Btw, before people comment on it, yes, I know I wrote a similar post last year :).  I had another aha related to it and figured I'd post again. Tomorrow, I want to go back and reflect on those early threat model posts :)

 

  • Things have moved on somewhat in CS courses and now they teach:

    - Specification
    - Design
    - Testing
    - Implementation
    - Evaluation
    (in that order)

    As the 'steps' of a software project. Testing definitely isn't left in the dust; it is a well graded area.

    They still don't teach much(anything?) about security / secure coding / best practises / testing for security purposes. At least not on my degree (and I'm a 2nd year).

    But then again academia always has run a little behind the industry...
  • The original version of this post included Implementation and Evaluation, but I removed it because it's Implementation and Evaluation aren't documentation.

    I know there's a HUGE issue about teaching security in college, Michael Howard and Microsoft have been working HARD to get schools to adopt a computer security course, but for whatever reason, they don't.

    Personally I think it's a huge shame.
  • At Leiden University we do have a "Seminar Security", but it deals more with cryptography and cipher theory than with secure coding practices. The one thing I did get from it is that bad guys will go far, very far, even to the extent of spending millions of Euros on it, to break your security if they think there's a profit.
  • [quote]
    They still don't teach much(anything?) about security / secure coding / best practises / testing for security purposes.

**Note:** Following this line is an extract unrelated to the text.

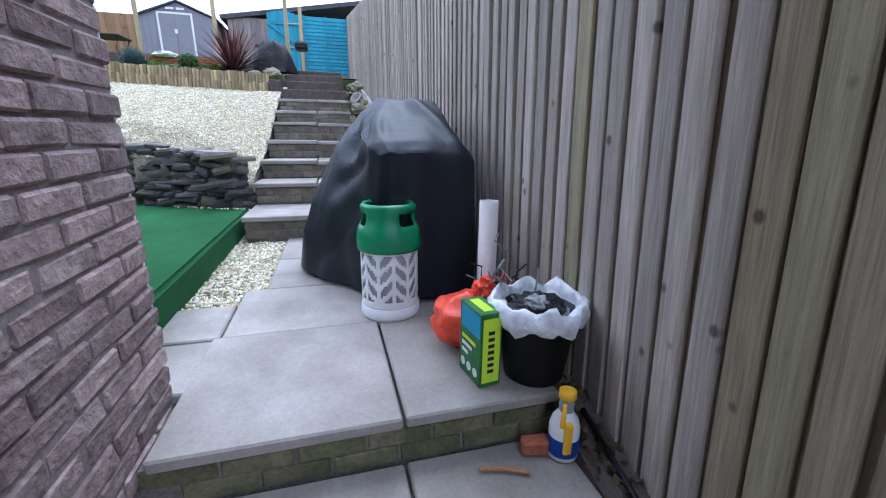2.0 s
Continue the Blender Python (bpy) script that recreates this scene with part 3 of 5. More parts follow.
# back fence behind the shed
fence3 = thing("fence_3", pose(0, 0, 0), "short brown board fence closing the garden", "fence", kind="structure")
for i in range(26):
    piece("board", TAN, pose(-18.2, -6.3 + 0.112 * i, 3.6, 0, 0, 90) @ Matrix.Diagonal((1, 1, 1.75, 1)), fence3)

# ---- house ----
HX = -2.28
wall = tagged(part("wall_side", blocks((HX + 0.03, -0.68, 0.12, 0.372, -0.3, 5.0), (0.75, 3.2, 0.12, 0.38, -0.3, 5.0), (-0.68, 0.75, 0.12, 0.37, 2.15, 5.0)), "mortar"),
              "brick side wall of the house", "wall", kind="structure")
HB = [brick_mesh("brick", 0.215, 0.1, 0.065, "brick", 0.005, 0.008) for _ in range(4)]
for c in range(38):
    x = -0.66 - (0.11 if c % 2 else 0)
    if c % 2:
        piece("brick", HB[c % 4], pose(-0.71, 0.333, -0.05 + 0.075 * c) @ Matrix.Diagonal((0.46, 1, 1, 1)), wall)
        x = -0.77
    while x > HX + 0.03:
        x1 = x - 0.215 if x - 0.215 > HX + 0.07 else HX
        w = x - x1
        piece("brick", HB[random.randrange(4)], pose((x + x1) / 2, 0.33 + random.uniform(-0.004, 0.004), -0.05 + 0.075 * c, 0, random.choice((0, 180)), 0) @ Matrix.Diagonal((w / 0.215, 1, 1, 1)), wall)
        x = x1 - 0.01
rear = tagged(part("wall_rear", blocks((HX, HX + 0.25, -3.85, 0.36, 0.3, 2.17), (HX, HX + 0.25, -14.4, -6.02, 0.3, 2.17), (HX, HX + 0.25, -6.02, -3.85, 0.3, 0.87), (HX, HX + 0.25, -6.02, -3.85, 2.06, 2.17)), "render"),
              "white rendered lower wall of the house", "wall", kind="structure")
tagged(part("corner_bead", blocks((HX - 0.006, HX + 0.004, 0.33, 0.366, LAND_Z, 2.17), bevel=0.003), "render", ), "white render bead on the brick corner", "trim", kind="structure")
# tile-hung upper wall
up = tagged(part("wall_upper", blocks((HX, HX + 0.25, -4.0, 0.36, 2.17, 5.0), (HX, HX + 0.25, -6.2, -4.0, 2.17, 3.55), (HX, HX + 0.25, -7.5, -6.2, 2.17, 5.0), (HX, HX + 0.25, -9.65, -7.5, 2.17, 3.55),
                                          (HX, HX + 0.25, -12.6, -9.65, 2.17, 5.0), (HX, HX + 0.25, -13.8, -12.6, 2.17, 3.85), (HX, HX + 0.25, -13.8, -12.6, 4.65, 5.0), (HX, HX + 0.25, -14.4, -13.8, 2.17, 5.0),
                                          (HX, HX + 0.25, -6.2, -4.0, 4.85, 5.0), (HX, HX + 0.25, -9.65, -7.5, 4.85, 5.0)), "joint"),
            "upper house wall behind hung tiles", "wall", kind="structure")
V, F = [], []
rng = np.random.default_rng(5)
holes = [(-6.25, -3.95, 3.42, 4.9), (-9.7, -7.45, 3.42, 4.9), (-13.85, -12.55, 3.75, 4.7)]
for r in range(27):
    z = 2.2 + r * 0.105
    for c in range(88):
        y = 0.3 - c * 0.168 - (0.084 if r % 2 else 0)
        if y < -14.4 or any(a < y < b and lo - 0.05 < z < hi for a, b, lo, hi in holes):
            continue
        b = len(V)
        o = 0.042 + rng.uniform(-0.004, 0.004)
        w = 0.083
        V += [(HX - o, y - w, z), (HX - o, y + w * 0.1, z), (HX - o, y + w * 0.75, z + 0.05), (HX - o, y + w, z + 0.05), (HX - 0.008, y + w, z + 0.17), (HX - 0.008, y - w, z + 0.17),
              (HX - o + 0.024, y - w, z), (HX - o + 0.024, y + w * 0.1, z), (HX - o + 0.024, y + w * 0.75, z + 0.05), (HX - o + 0.024, y + w, z + 0.05)]
        F += [(b, b + 1, b + 2, b + 3), (b, b + 3, b + 4, b + 5), (b, b + 6, b + 7, b + 1), (b + 1, b + 7, b + 8, b + 2), (b + 2, b + 8, b + 9, b + 3)]
tiles = soup("hung_tiles", np.array(V), np.array(F), "tile", up)
tagged(tiles, kind="stuff")
tagged(part("tile_batten", blocks((HX - 0.06, HX - 0.005, -14.4, 0.36, 2.14, 2.19)), "white_trim"), "white trim below the hung tiles", "trim", kind="structure")


def window(name, x, y0, y1, z0, z1, lights, label):
    w = thing(name, pose(x, (y0 + y1) / 2, z0), label, "window", kind="structure")
    h, half = z1 - z0, (y1 - y0) / 2
    for a, b in ((-half, -half + 0.06), (half - 0.06, half)):
        part("window_frame", blocks((-0.03, 0.05, a, b, 0, h), bevel=0.006), "upvc", w)
    for a, b in ((0, 0.06), (h - 0.06, h)):
        part("window_frame", blocks((-0.028, 0.048, -half + 0.06, half - 0.06, a, b), bevel=0.006), "upvc", w)
    for i in range(lights):
        a, b = -half + 2 * half * i / lights, -half + 2 * half * (i + 1) / lights
        if i:
            part("mullion", blocks((-0.026, 0.046, a - 0.045, a + 0.045, 0.06, h - 0.06), bevel=0.006), "upvc", w)
        p = part("pane", blocks((0.012, 0.018, a + 0.03, b - 0.03, 0.03, h - 0.03)), "pane", w)
    part("window_sill", blocks((-0.09, 0.05, -half - 0.05, half + 0.05, -0.045, 0.0), bevel=0.008), "upvc", w)
    return w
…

At least not on my degree (and I'm a 2nd year).
    [/quote]
    I believe partly could be because the tutors are not experienced enough to teach it.

    One can really only teaching follow exactly the notes unless he/she have had experience to be the "bad guys" himself/herself.

    Actually, I think a "complete" security course should begin with teaching "how to break things" first, so the students would get a better idea on "how to protect things from being broken".
  • I have to say that we were taught about test specs when I was at Uni, and that was over ten years ago.

    Shouldn't it actually be other people, specialists, who make the threat models?
  • Moi,
     No, the specialists should NOT make the threat models.  Who do you think understands the code better, the person writing the code or some external consultant brought in as a Tiger Team?

     The members of the team need to be taught how to write a threat model, they don't need to be specialists.
  • Do you ever send out components (or small test programs with a feature) to someone who might represent your future user base? I don't mean full-blown betas, either.  I've know some average users who virtually break anything they touch without a lot of effort, and they actually turned out to be great people to "test" new ideas on (whether they knew I was doing it or not). :-)  Granted, they are not out to break your program/feature at all costs, but they may spot something that completely slipped your mind.
  • I'm not talking about knowing the code so much as having a better architectural view of things rather than just the component under review, knowing what holes might be open due to different/deeper knowledge of the spec., and/or knowing what threats are possible. By your argument there is no point in having testers because the coders know the code better, and we know that isn't true.
  • Moi,
     It's critical that the developer be involved in the development of the test plan, otherwise the tester won't know what to test.  

    The reality is that all the threats we've ever found fall into the 6 STRIDE categories (Spoofing, Tampering, Repudiation, Information disclosure, Denial of service and Elevation of privilege).  Each of those has a series of standard mitigations (I is mitigated with ACLs and/or encryption, Tampering is mitigated with ACLs and/or data validation, etc).  And of course "We don't care" is a valid mitigation.  The expert can't necessarily know which of these applies.

    It's critical that someone REVIEW the threat model that really understands security.  But it's not critical that they write the original threat model.

    Also, the expert should probably attend the "Big Threat Model Brainstorming Meeting".
  • Bill, not that I've ever seen.
  • Perhaps you could write an entry defining each of the STRIKE categories and even a small example? That'd would be very interesting, if you had the time. :-)
  • *STRIDE (Not 'STRIKE')

  • Agree with Manip, I'd love to see some examples of each of the categories (made up, if necessary), and mitigations. I think that would be not only interesting from a theortical PoV, but also helpful for when we poor mortals have to think about these things.

    Not sure I agree with you regarding having testers know the code. In my opinion their job is to make sure you have implemented X correctly according to the spec. So clearly, it is critical they know the specification, but if they know actually have knowledge of how you've implemented something then their test implementation can be affected by that.
  • By the way, are you aware that your "Suggestion Box" although far from full (compare with Raymond's :-) is closed, so we can't make suggestions?